Print all of the lines exactly. Any picture among them stays out.

(begin)

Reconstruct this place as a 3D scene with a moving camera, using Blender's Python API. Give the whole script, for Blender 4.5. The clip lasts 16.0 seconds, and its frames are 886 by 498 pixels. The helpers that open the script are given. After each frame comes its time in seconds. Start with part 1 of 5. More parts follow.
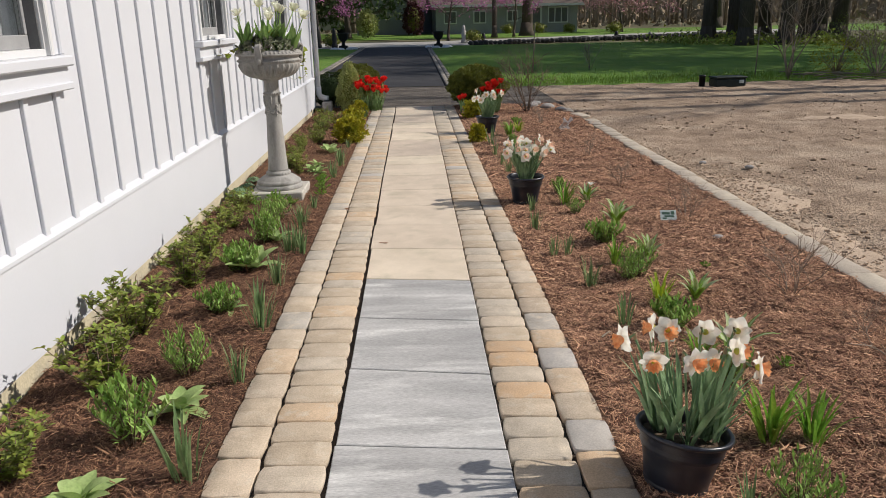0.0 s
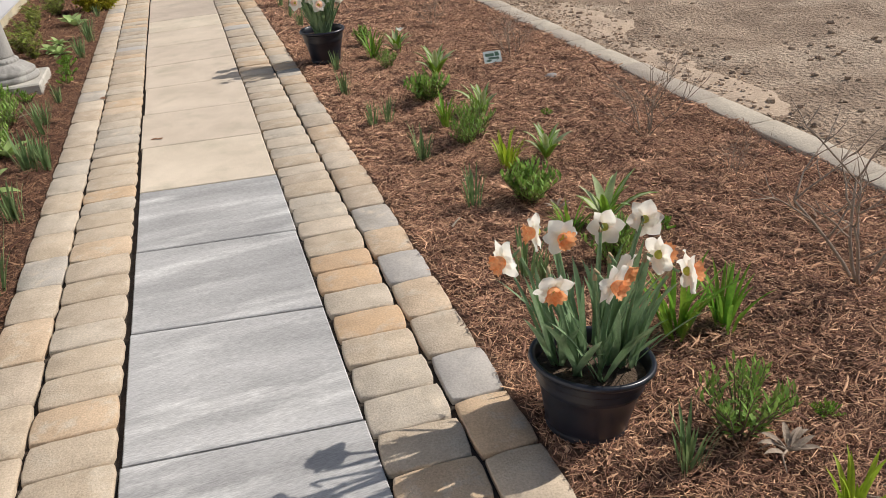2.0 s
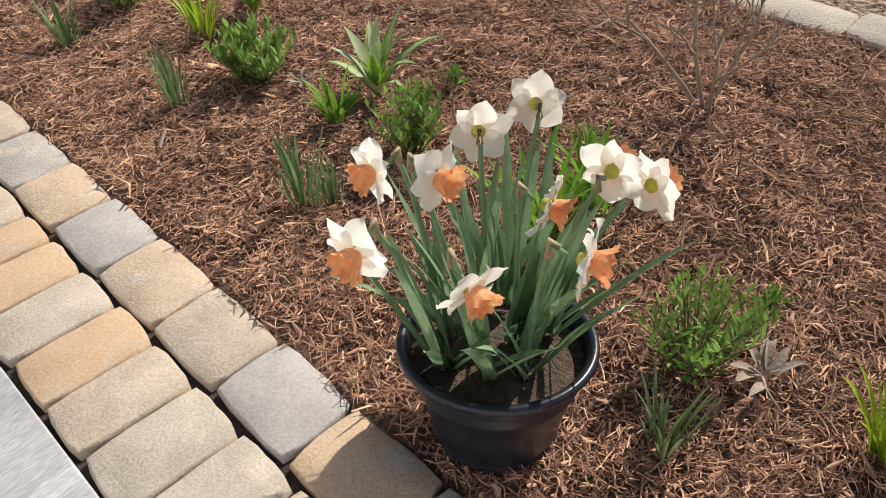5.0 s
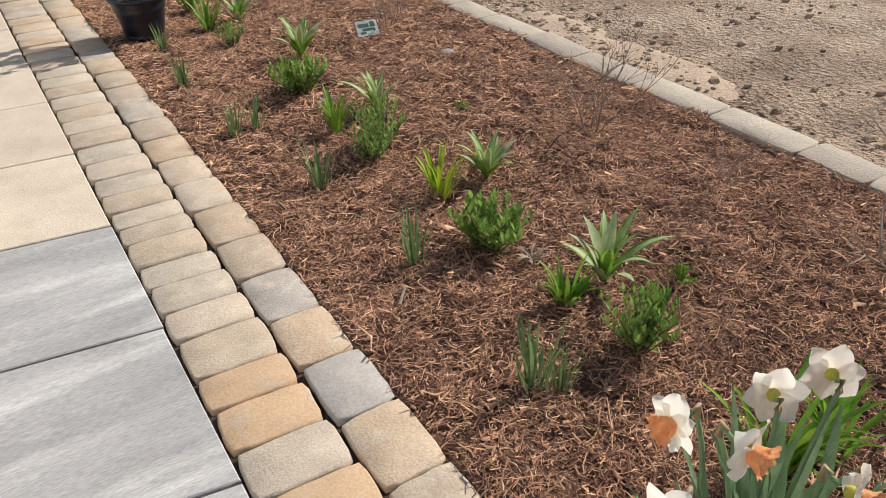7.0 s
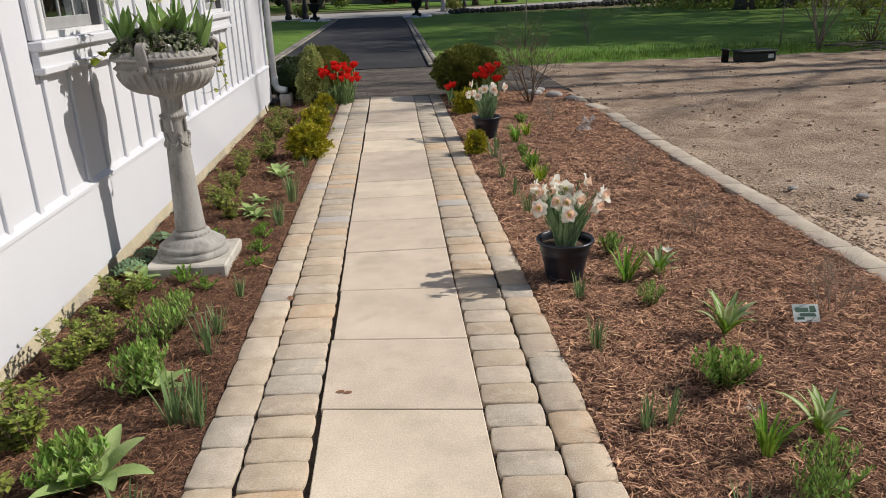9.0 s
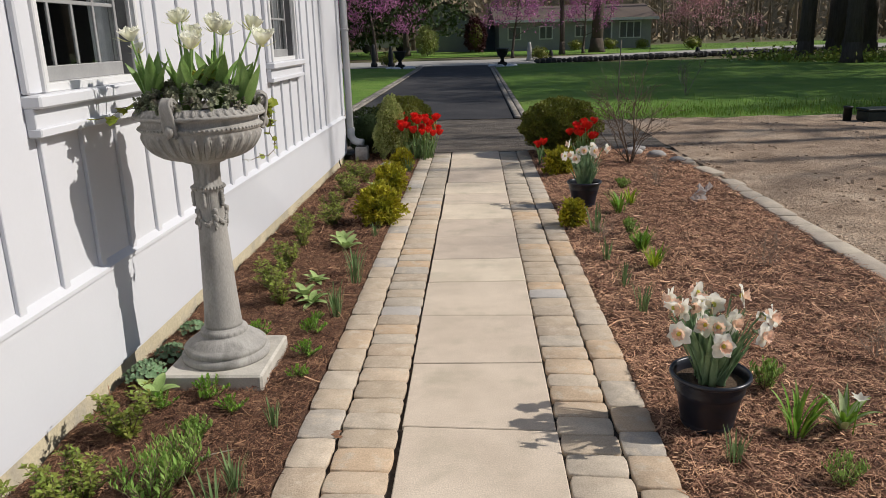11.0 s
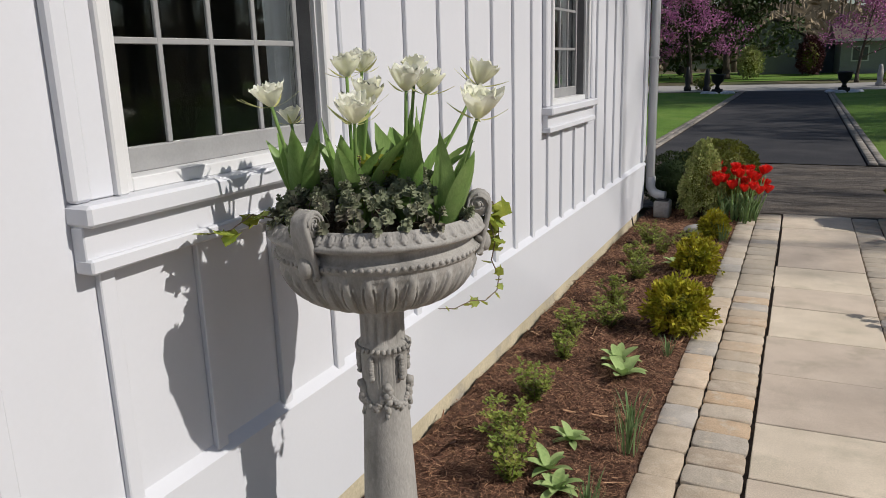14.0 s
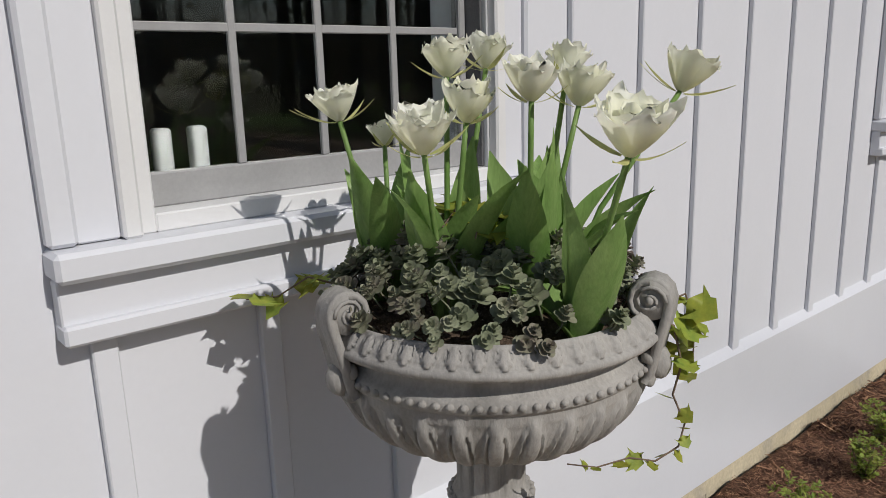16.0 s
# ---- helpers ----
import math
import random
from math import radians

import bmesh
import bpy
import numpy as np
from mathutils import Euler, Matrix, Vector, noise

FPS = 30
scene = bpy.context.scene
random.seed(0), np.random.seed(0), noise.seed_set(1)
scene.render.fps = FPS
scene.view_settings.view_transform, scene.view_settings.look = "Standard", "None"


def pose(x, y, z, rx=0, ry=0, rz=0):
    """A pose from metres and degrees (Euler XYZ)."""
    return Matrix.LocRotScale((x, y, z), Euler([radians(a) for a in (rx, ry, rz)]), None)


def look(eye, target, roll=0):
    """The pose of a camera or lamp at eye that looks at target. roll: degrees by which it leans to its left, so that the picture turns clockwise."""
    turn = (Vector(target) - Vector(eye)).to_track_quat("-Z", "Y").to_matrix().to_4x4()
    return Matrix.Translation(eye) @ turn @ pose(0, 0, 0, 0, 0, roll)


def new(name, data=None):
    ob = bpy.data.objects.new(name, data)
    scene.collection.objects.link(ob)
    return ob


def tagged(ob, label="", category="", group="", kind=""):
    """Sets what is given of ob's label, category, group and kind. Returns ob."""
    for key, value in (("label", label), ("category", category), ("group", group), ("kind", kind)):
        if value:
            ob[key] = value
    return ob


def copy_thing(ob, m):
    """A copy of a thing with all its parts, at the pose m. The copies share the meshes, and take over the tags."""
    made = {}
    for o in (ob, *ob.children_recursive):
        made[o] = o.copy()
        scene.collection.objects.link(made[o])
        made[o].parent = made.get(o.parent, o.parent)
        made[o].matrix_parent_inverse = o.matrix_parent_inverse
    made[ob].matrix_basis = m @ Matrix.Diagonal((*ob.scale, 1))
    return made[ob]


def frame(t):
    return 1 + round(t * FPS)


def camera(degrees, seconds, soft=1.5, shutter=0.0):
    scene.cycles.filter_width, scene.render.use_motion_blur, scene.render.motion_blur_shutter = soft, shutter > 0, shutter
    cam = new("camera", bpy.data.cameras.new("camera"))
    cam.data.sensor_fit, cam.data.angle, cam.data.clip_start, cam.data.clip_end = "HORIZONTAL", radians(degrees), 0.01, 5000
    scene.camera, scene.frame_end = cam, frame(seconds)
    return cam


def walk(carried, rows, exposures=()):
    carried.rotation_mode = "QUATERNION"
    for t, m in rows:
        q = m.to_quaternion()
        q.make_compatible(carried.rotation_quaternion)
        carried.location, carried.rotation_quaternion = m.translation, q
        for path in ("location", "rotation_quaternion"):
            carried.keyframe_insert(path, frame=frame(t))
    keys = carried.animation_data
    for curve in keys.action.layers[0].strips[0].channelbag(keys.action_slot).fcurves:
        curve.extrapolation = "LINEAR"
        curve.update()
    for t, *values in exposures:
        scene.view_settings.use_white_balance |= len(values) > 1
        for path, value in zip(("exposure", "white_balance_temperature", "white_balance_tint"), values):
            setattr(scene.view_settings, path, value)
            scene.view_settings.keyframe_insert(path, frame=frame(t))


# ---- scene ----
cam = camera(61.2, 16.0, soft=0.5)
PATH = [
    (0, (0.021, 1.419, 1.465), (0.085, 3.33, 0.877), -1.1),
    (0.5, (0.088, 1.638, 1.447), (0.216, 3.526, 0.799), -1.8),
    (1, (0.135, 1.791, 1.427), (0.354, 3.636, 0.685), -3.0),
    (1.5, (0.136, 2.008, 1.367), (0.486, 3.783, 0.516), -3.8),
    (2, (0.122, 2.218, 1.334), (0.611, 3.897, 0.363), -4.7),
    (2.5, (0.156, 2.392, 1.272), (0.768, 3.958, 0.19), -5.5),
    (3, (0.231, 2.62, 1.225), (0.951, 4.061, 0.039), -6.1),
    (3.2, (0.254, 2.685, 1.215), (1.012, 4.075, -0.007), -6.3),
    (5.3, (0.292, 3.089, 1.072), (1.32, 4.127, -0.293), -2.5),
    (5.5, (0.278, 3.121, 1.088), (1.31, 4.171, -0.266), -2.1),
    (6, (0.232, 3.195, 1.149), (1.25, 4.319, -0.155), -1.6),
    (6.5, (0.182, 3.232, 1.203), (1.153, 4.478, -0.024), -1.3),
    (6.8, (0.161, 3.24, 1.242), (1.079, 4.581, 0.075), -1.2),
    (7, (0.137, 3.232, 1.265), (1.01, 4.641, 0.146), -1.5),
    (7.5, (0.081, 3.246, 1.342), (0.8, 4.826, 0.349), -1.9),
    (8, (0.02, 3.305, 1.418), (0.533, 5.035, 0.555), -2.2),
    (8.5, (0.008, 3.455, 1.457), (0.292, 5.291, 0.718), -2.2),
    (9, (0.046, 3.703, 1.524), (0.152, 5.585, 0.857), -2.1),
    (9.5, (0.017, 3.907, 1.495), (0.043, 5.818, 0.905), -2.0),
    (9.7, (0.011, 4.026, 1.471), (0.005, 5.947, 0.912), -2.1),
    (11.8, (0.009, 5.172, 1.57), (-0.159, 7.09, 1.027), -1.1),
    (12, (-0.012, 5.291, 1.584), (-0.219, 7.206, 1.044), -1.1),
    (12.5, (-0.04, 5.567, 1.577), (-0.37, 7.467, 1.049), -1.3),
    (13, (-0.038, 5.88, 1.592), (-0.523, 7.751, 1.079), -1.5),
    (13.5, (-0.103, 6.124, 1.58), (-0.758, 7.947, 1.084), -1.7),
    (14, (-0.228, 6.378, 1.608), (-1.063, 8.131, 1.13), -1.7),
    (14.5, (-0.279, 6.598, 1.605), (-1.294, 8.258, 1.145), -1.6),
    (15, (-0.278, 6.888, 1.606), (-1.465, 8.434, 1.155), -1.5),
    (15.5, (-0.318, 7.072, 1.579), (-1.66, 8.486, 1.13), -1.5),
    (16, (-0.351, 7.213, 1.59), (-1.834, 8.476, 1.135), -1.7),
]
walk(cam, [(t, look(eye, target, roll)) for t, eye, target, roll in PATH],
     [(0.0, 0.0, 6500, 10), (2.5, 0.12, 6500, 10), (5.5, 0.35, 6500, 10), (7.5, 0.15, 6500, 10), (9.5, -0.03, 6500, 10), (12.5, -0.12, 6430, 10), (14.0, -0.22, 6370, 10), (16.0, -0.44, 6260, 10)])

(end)

◆ **Result of the exercise**:
Reconstruct this place as a 3D scene with a moving camera, using Blender's Python API. Give the whole script, for Blender 4.5. The clip lasts 16.0 seconds, and its frames are 886 by 498 pixels. The helpers that open the script are given. After each frame comes its time in seconds. Start with part 1 of 5. More parts follow.
0.0 s
2.0 s
5.0 s
7.0 s
9.0 s
11.0 s
14.0 s
16.0 s
# ---- helpers ----
import math
import random
from math import radians

import bmesh
import bpy
import numpy as np
from mathutils import Euler, Matrix, Vector, noise

FPS = 30
scene = bpy.context.scene
random.seed(0), np.random.seed(0), noise.seed_set(1)
scene.render.fps = FPS
scene.view_settings.view_transform, scene.view_settings.look = "Standard", "None"


def pose(x, y, z, rx=0, ry=0, rz=0):
    """A pose from metres and degrees (Euler XYZ)."""
    return Matrix.LocRotScale((x, y, z), Euler([radians(a) for a in (rx, ry, rz)]), None)


def look(eye, target, roll=0):
    """The pose of a camera or lamp at eye that looks at target. roll: degrees by which it leans to its left, so that the picture turns clockwise."""
    turn = (Vector(target) - Vector(eye)).to_track_quat("-Z", "Y").to_matrix().to_4x4()
    return Matrix.Translation(eye) @ turn @ pose(0, 0, 0, 0, 0, roll)


def new(name, data=None):
    ob = bpy.data.objects.new(name, data)
    scene.collection.objects.link(ob)
    return ob


def tagged(ob, label="", category="", group="", kind=""):
    """Sets what is given of ob's label, category, group and kind. Returns ob."""
    for key, value in (("label", label), ("category", category), ("group", group), ("kind", kind)):
        if value:
            ob[key] = value
    return ob


def copy_thing(ob, m):
    """A copy of a thing with all its parts, at the pose m. The copies share the meshes, and take over the tags."""
    made = {}
    for o in (ob, *ob.children_recursive):
        made[o] = o.copy()
        scene.collection.objects.link(made[o])
        made[o].parent = made.get(o.parent, o.parent)
        made[o].matrix_parent_inverse = o.matrix_parent_inverse
    made[ob].matrix_basis = m @ Matrix.Diagonal((*ob.scale, 1))
    return made[ob]


def frame(t):
    return 1 + round(t * FPS)


def camera(degrees, seconds, soft=1.5, shutter=0.0):
    scene.cycles.filter_width, scene.render.use_motion_blur, scene.render.motion_blur_shutter = soft, shutter > 0, shutter
    cam = new("camera", bpy.data.cameras.new("camera"))
    cam.data.sensor_fit, cam.data.angle, cam.data.clip_start, cam.data.clip_end = "HORIZONTAL", radians(degrees), 0.01, 5000
    scene.camera, scene.frame_end = cam, frame(seconds)
    return cam


def walk(carried, rows, exposures=()):
    carried.rotation_mode = "QUATERNION"
    for t, m in rows:
        q = m.to_quaternion()
        q.make_compatible(carried.rotation_quaternion)
        carried.location, carried.rotation_quaternion = m.translation, q
        for path in ("location", "rotation_quaternion"):
            carried.keyframe_insert(path, frame=frame(t))
    keys = carried.animation_data
    for curve in keys.action.layers[0].strips[0].channelbag(keys.action_slot).fcurves:
        curve.extrapolation = "LINEAR"
        curve.update()
    for t, *values in exposures:
        scene.view_settings.use_white_balance |= len(values) > 1
        for path, value in zip(("exposure", "white_balance_temperature", "white_balance_tint"), values):
            setattr(scene.view_settings, path, value)
            scene.view_settings.keyframe_insert(path, frame=frame(t))


# ---- scene ----
cam = camera(61.2, 16.0, soft=0.5)
PATH = [
    (0, (0.021, 1.419, 1.465), (0.085, 3.33, 0.877), -1.1),
    (0.5, (0.088, 1.638, 1.447), (0.216, 3.526, 0.799), -1.8),
    (1, (0.135, 1.791, 1.427), (0.354, 3.636, 0.685), -3.0),
    (1.5, (0.136, 2.008, 1.367), (0.486, 3.783, 0.516), -3.8),
    (2, (0.122, 2.218, 1.334), (0.611, 3.897, 0.363), -4.7),
    (2.5, (0.156, 2.392, 1.272), (0.768, 3.958, 0.19), -5.5),
    (3, (0.231, 2.62, 1.225), (0.951, 4.061, 0.039), -6.1),
    (3.2, (0.254, 2.685, 1.215), (1.012, 4.075, -0.007), -6.3),
    (5.3, (0.292, 3.089, 1.072), (1.32, 4.127, -0.293), -2.5),
    (5.5, (0.278, 3.121, 1.088), (1.31, 4.171, -0.266), -2.1),
    (6, (0.232, 3.195, 1.149), (1.25, 4.319, -0.155), -1.6),
    (6.5, (0.182, 3.232, 1.203), (1.153, 4.478, -0.024), -1.3),
    (6.8, (0.161, 3.24, 1.242), (1.079, 4.581, 0.075), -1.2),
    (7, (0.137, 3.232, 1.265), (1.01, 4.641, 0.146), -1.5),
    (7.5, (0.081, 3.246, 1.342), (0.8, 4.826, 0.349), -1.9),
    (8, (0.02, 3.305, 1.418), (0.533, 5.035, 0.555), -2.2),
    (8.5, (0.008, 3.455, 1.457), (0.292, 5.291, 0.718), -2.2),
    (9, (0.046, 3.703, 1.524), (0.152, 5.585, 0.857), -2.1),
    (9.5, (0.017, 3.907, 1.495), (0.043, 5.818, 0.905), -2.0),
    (9.7, (0.011, 4.026, 1.471), (0.005, 5.947, 0.912), -2.1),
    (11.8, (0.009, 5.172, 1.57), (-0.159, 7.09, 1.027), -1.1),
    (12, (-0.012, 5.291, 1.584), (-0.219, 7.206, 1.044), -1.1),
    (12.5, (-0.04, 5.567, 1.577), (-0.37, 7.467, 1.049), -1.3),
    (13, (-0.038, 5.88, 1.592), (-0.523, 7.751, 1.079), -1.5),
    (13.5, (-0.103, 6.124, 1.58), (-0.758, 7.947, 1.084), -1.7),
    (14, (-0.228, 6.378, 1.608), (-1.063, 8.131, 1.13), -1.7),
    (14.5, (-0.279, 6.598, 1.605), (-1.294, 8.258, 1.145), -1.6),
    (15, (-0.278, 6.888, 1.606), (-1.465, 8.434, 1.155), -1.5),
    (15.5, (-0.318, 7.072, 1.579), (-1.66, 8.486, 1.13), -1.5),
    (16, (-0.351, 7.213, 1.59), (-1.834, 8.476, 1.135), -1.7),
]
walk(cam, [(t, look(eye, target, roll)) for t, eye, target, roll in PATH],
     [(0.0, 0.0, 6500, 10), (2.5, 0.12, 6500, 10), (5.5, 0.35, 6500, 10), (7.5, 0.15, 6500, 10), (9.5, -0.03, 6500, 10), (12.5, -0.12, 6430, 10), (14.0, -0.22, 6370, 10), (16.0, -0.44, 6260, 10)])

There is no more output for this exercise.